Exercise
Below are records; state how many of their lines hold the word "scene", and give only the figure.

— Begin —

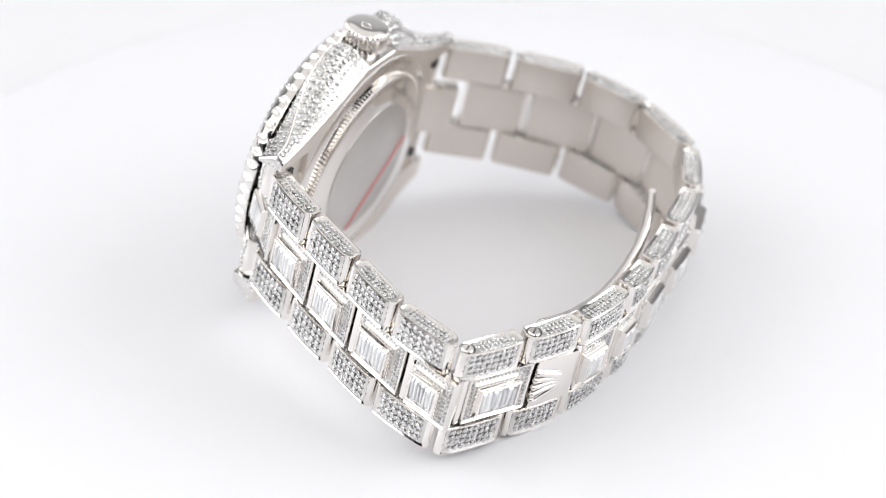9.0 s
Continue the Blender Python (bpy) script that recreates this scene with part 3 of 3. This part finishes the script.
def solid(points, z0, z1):
    """A flat plate with the given outline."""
    bm = bmesh.new()
    lo = [bm.verts.new((x, y, z0)) for x, y in points]
    hi = [bm.verts.new((x, y, z1)) for x, y in points]
    n = len(points)
    for k in range(n):
        bm.faces.new((lo[k], lo[(k + 1) % n], hi[(k + 1) % n], hi[k]))
    bm.faces.new(hi)
    bm.faces.new(lo[::-1])
    return bm


def dial():
    plate = part("dial", mesh_of("dial", lathe([(0, DZ), (13.6, DZ), (13.6, -0.6)], 96), DIAL, 40), watch, FM, "diamond-set dial with dark stripes")
    part("inner_ring", mesh_of("inner_ring", lathe([(12.5, DZ + 0.02), (12.6, DZ + 0.14), (13.9, 1.72), (14.55, 1.8)], 96), REHAUT, 40), plate, None, "satin inner ring")
    marks = [(a, 11.1) for a in (30, 60, 120, 150, 210, 240, 300, 330)]
    spots = [(-r * math.cos(radians(a)), r * math.sin(radians(a))) for a, r in marks]
    keep_off = [(x, y, 1.35) for x, y in spots] + [(-10.9, 0, 1.5), (0, -9.8, 1.2), (0, -10.8, 1.2), (9.6, 0, 1.2), (11, 0, 1.2), (0, 8.6, 1.9)]
    stones, bars = Soup(), Soup()
    pitch = 2.36
    for i in range(-6, 7):
        x0 = i * pitch
        for q in (-0.5, 0.5):
            x = x0 + q * 0.84
            for j in range(-16, 17):
                y = j * 0.84 + 0.4 * q
                if x * x + y * y > 12.35 ** 2 or any((x - a) ** 2 + (y - b) ** 2 < r * r for a, b, r in keep_off):
                    continue
                set_stone(stones, None, (x, y, DZ + 0.12), (0, 0, 1), (1, 0, 0), 0.56, 0.2)
        xb = x0 + pitch / 2
        hy = math.sqrt(max(0, 12.4 ** 2 - xb * xb))
        if hy > 1:
            v = [(xb - 0.24, -hy, DZ), (xb + 0.24, -hy, DZ), (xb + 0.24, hy, DZ), (xb - 0.24, hy, DZ), (xb - 0.14, -hy, DZ + 0.16), (xb + 0.14, -hy, DZ + 0.16), (xb + 0.14, hy, DZ + 0.16), (xb - 0.14, hy, DZ + 0.16)]
            bars.add(v, [(0, 1, 5, 4), (1, 2, 6, 5), (2, 3, 7, 6), (3, 0, 4, 7), (4, 5, 6, 7)])
    part("pave", stones.mesh("pave", STONE), plate, label="stripes of round white diamonds", kind="stuff")
    part("stripes", bars.mesh("stripes", STRIPE), plate, label="dark polished stripes", kind="stuff")
    # hour markers
    cup = mesh_of("hour_marker", lathe([(1.12, 0), (1.12, 0.42), (0.98, 0.5), (0.92, 0.42)], 28), POLISHED, 40)
    lume = mesh_of("lume", lathe([(0, 0.47), (0.93, 0.45), (0.93, 0.1)], 28), LUME, 40)
    for x, y in spots:
        mk = part("hour_marker", cup, plate, mmpose(x, y, DZ))
        mk["label"] = "round lume marker in a polished cup"
        part("lume", lume, plate, mmpose(x, y, DZ))
    def outline(pts, z, h, name, mat, label=""):
        part(name, mesh_of(name, solid(pts, z, z + h), mat), plate, None, label)
    tri = [(-9.2, 0), (-12.3, -1.75), (-12.3, 1.75)]
    outline(tri, DZ, 0.42, "triangle_marker", POLISHED, "polished triangle marker")
    outline([(-9.8, 0), (-12.1, -1.3), (-12.1, 1.3)], DZ + 0.3, 0.18, "lume", LUME)
    for cx, cy, lx, ly in ((0, -10.3, 1.05, 3.4), (10.3, 0, 3.4, 1.05)):
        r = lambda g: [(cx - lx / 2 + g, cy - ly / 2 + g), (cx + lx / 2 - g, cy - ly / 2 + g), (cx + lx / 2 - g, cy + ly / 2 - g), (cx - lx / 2 + g, cy + ly / 2 - g)]
        outline(r(-0.08), DZ, 0.42, "bar_marker", POLISHED, "polished bar marker")
        outline(r(0.16), DZ + 0.3, 0.18, "lume", LUME)
    # date window under its lens, two dark bars for the figures
    outline([(-1.15, 6.9), (1.15, 6.9), (1.15, 10.2), (-1.15, 10.2)], DZ, 0.1, "date_window", WHITE, "white date window")
    for y in (7.9, 9.1):
        outline([(-0.35, y - 0.16), (0.35, y - 0.16), (0.35, y + 0.16), (-0.35, y + 0.16)], DZ + 0.1, 0.03, "figure_bar", STRIPE)
    # printed name plates as plain bars
    for x, y0, y1 in ((-5.2, -2.6, 2.6), (-6.6, -0.8, 0.8), (6.0, -2.9, 2.9)):
        outline([(x - 0.5, y0), (x + 0.5, y0), (x + 0.5, y1), (x - 0.5, y1)], DZ + 0.1, 0.2, "name_plate", STRIPE, "dark plate with pale print")
        for k in range(int((y1 - y0) / 0.8)):
            y = y0 + 0.4 + k * 0.8
            outline([(x - 0.2, y - 0.22), (x + 0.2, y - 0.22), (x + 0.2, y + 0.22), (x - 0.2, y + 0.22)], DZ + 0.3, 0.03, "print_bar", WHITE)
    # pointers
    def hand(name, angle, mat, shapes, z, h, label):
        """Shapes lie along +x; angle turns them from six o'clock towards the crown."""
        bm = bmesh.new()
        for pts in shapes:
            b2 = solid(pts, z, z + h)
            me = bpy.data.meshes.new("t")
            b2.to_mesh(me)
            b2.free()
            bm.from_mesh(me)
            bpy.data.meshes.remove(me)
        return part(name, mesh_of(name, bm, mat), plate, pose(0, 0, 0, 0, 0, angle), label)

    def disc(cx, r, n=24):
        return [(cx + r * math.cos(2 * math.pi * k / n), r * math.sin(2 * math.pi * k / n)) for k in range(n)]

    am = 212.5
    gm = hand("gmt_hand", 134.5, GREEN, [[(0, -0.22), (9.4, -0.16), (9.4, 0.16), (0, 0.22)]], 0.85, 0.12, "slim green hand with a pale triangle")
    tip = part("triangle_tip", mesh_of("triangle_tip", solid([(11.6, 0), (9.2, 1.1), (9.2, -1.1)], 0.85, 1.0), LUME), plate, pose(0, 0, 0, 0, 0, 134.5), "pale lume triangle tip")
    ah = 211.0
    hand("hour_hand", ah, POLISHED, [[(-1.5, -0.3), (4.2, -0.3), (4.2, 0.3), (-1.5, 0.3)], disc(5.3, 1.35), [(6.4, -0.5), (8.2, 0), (6.4, 0.5)]], 1.02, 0.1, "polished hour hand with a round lume disc")
    part("lume", mesh_of("lume", solid(disc(5.3, 1.1), 1.12, 1.16), LUME), plate, pose(0, 0, 0, 0, 0, ah))
    hand("minute_hand", am, BLACK, [[(-1.6, -0.3), (0.5, -0.38), (11.0, -0.62), (12.4, 0), (11.0, 0.62), (0.5, 0.38), (-1.6, 0.3)]], 1.22, 0.1, "long sword hand with pale lume")
    part("lume", mesh_of("lume", solid([(2.6, -0.24), (10.6, -0.4), (11.4, 0), (10.6, 0.4), (2.6, 0.24)], 1.32, 1.36), LUME), plate, pose(0, 0, 0, 0, 0, am))
    asx = -2.0
    hand("second_hand", asx, BLACK, [[(-5.4, -0.09), (12.3, -0.06), (12.3, 0.06), (-5.4, 0.09)], disc(-5.4, 0.55), disc(5.8, 0.85)], 1.40, 0.07, "thin dark seconds hand")
    part("lume", mesh_of("lume", solid(disc(5.8, 0.66), 1.47, 1.5), LUME), plate, pose(0, 0, 0, 0, 0, asx))
    part("hub", mesh_of("hub", lathe([(0, 1.62), (0.55, 1.6), (0.6, 1.5), (0.6, 1.36), (0.85, 1.34), (0.9, 1.1), (0.7, 1.08), (1.0, 0.9), (1.0, DZ)], 24), GOLD, 40), plate, None, "stepped golden hand post")
    # crystal and date lens
    bm = lathe([(14.6, 1.2), (14.5, 1.95), (14.3, 2.06), (0, 2.06)], 96)
    cr = part("crystal", mesh_of("crystal", bm, GLASS, 40), watch, FM, "clear flat sapphire crystal")
    cr.visible_shadow = False
    bm = lathe([(0, 1.15), (0.9, 1.08), (1.7, 0.86), (2.4, 0.5), (2.85, 0.12), (2.9, 0.0), (0, 0.0)], 48)
    bmesh.ops.scale(bm, vec=(1.05, 1.32, 1.0), verts=bm.verts)
    ln = part("date_lens", mesh_of("date_lens", bm, LENS, 60), cr, mmpose(-0.9, 8.3, 2.08), "raised magnifying date lens")
    ln.visible_shadow = False


dial()


def motions():
    rows = [(float(t), pose(0, 0, 0, 0, 0, TURN * t)) for t in range(17)]
    walk(watch, rows)
    walk(turntable, rows)


motions()
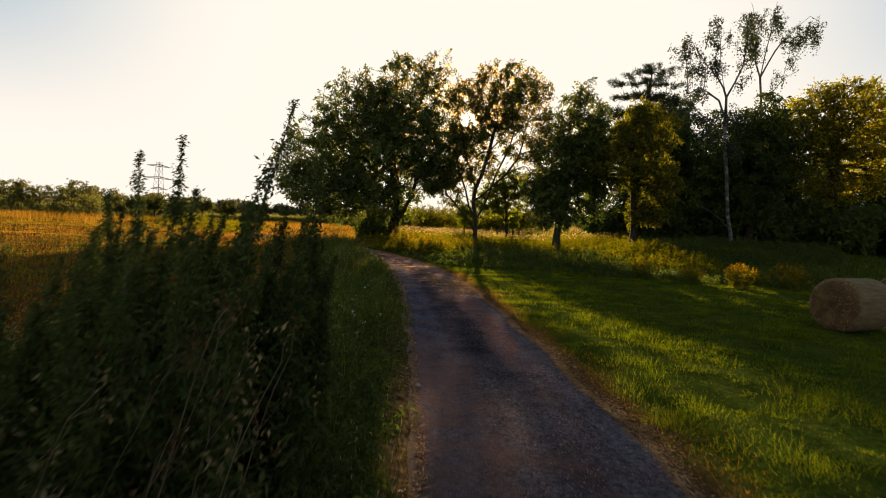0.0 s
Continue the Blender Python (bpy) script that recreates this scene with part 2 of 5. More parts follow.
def ground_material():
    m, n, l = material("field_ground")
    geo = n.new("ShaderNodeNewGeometry")
    at = geo.outputs["Position"]
    split = n.new("ShaderNodeSeparateXYZ")
    l.new(at, split.inputs[0])
    wobble = noise_tex(n, l, at, 0.35, 3.0)
    grain = noise_tex(n, l, at, 9.0, 6.0, 0.7)
    clump = noise_tex(n, l, at, 1.3, 5.0, 0.6)
    green = ramp(n, l, clump, [(0.3, (0.022, 0.037, 0.006)), (0.5, (0.038, 0.058, 0.009)), (0.75, (0.062, 0.075, 0.014))])
    dry = ramp(n, l, clump, [(0.3, (0.045, 0.025, 0.009)), (0.5, (0.08, 0.046, 0.015)), (0.75, (0.125, 0.08, 0.026))])
    edge = n.new("ShaderNodeMath")
    edge.operation = "MULTIPLY_ADD"
    l.new(wobble, edge.inputs[0])
    edge.inputs[1].default_value = 2.5
    l.new(split.outputs[0], edge.inputs[2])
    side = n.new("ShaderNodeMapRange")
    l.new(edge.outputs[0], side.inputs[0])
    side.inputs[1].default_value, side.inputs[2].default_value = -3.4, -1.8
    col = mixed(n, l, "MIX", side.outputs[0], dry, green)
    far = n.new("ShaderNodeMapRange")
    l.new(split.outputs[1], far.inputs[0])
    far.inputs[1].default_value, far.inputs[2].default_value = 60.0, 75.0
    mead = ramp(n, l, wobble, [(0.3, (0.07, 0.07, 0.02)), (0.7, (0.12, 0.09, 0.03))])
    col = mixed(n, l, "MIX", far.outputs[0], col, mead)
    beside = n.new("ShaderNodeAttribute")
    beside.attribute_name = "roadside"
    soil = ramp(n, l, grain, [(0.3, (0.05, 0.028, 0.015)), (0.5, (0.11, 0.066, 0.035)), (0.7, (0.2, 0.13, 0.075))])
    col = mixed(n, l, "MIX", beside.outputs["Fac"], col, soil)
    speck = ramp(n, l, grain, [(0.3, (0.55, 0.55, 0.55)), (0.7, (1.3, 1.3, 1.3))])
    col = mixed(n, l, "MULTIPLY", 1.0, col, speck)
    p = n.new("ShaderNodeBsdfPrincipled")
    p.inputs["Roughness"].default_value = 1.0
    p.inputs["Specular IOR Level"].default_value = 0.0
    l.new(col, p.inputs["Base Color"])
    b = n.new("ShaderNodeBump")
    b.inputs["Strength"].default_value, b.inputs["Distance"].default_value = 0.7, 0.06
    l.new(grain, b.inputs["Height"])
    l.new(b.outputs[0], p.inputs["Normal"])
    out = n.new("ShaderNodeOutputMaterial")
    l.new(p.outputs[0], out.inputs["Surface"])
    return m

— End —

Reply
2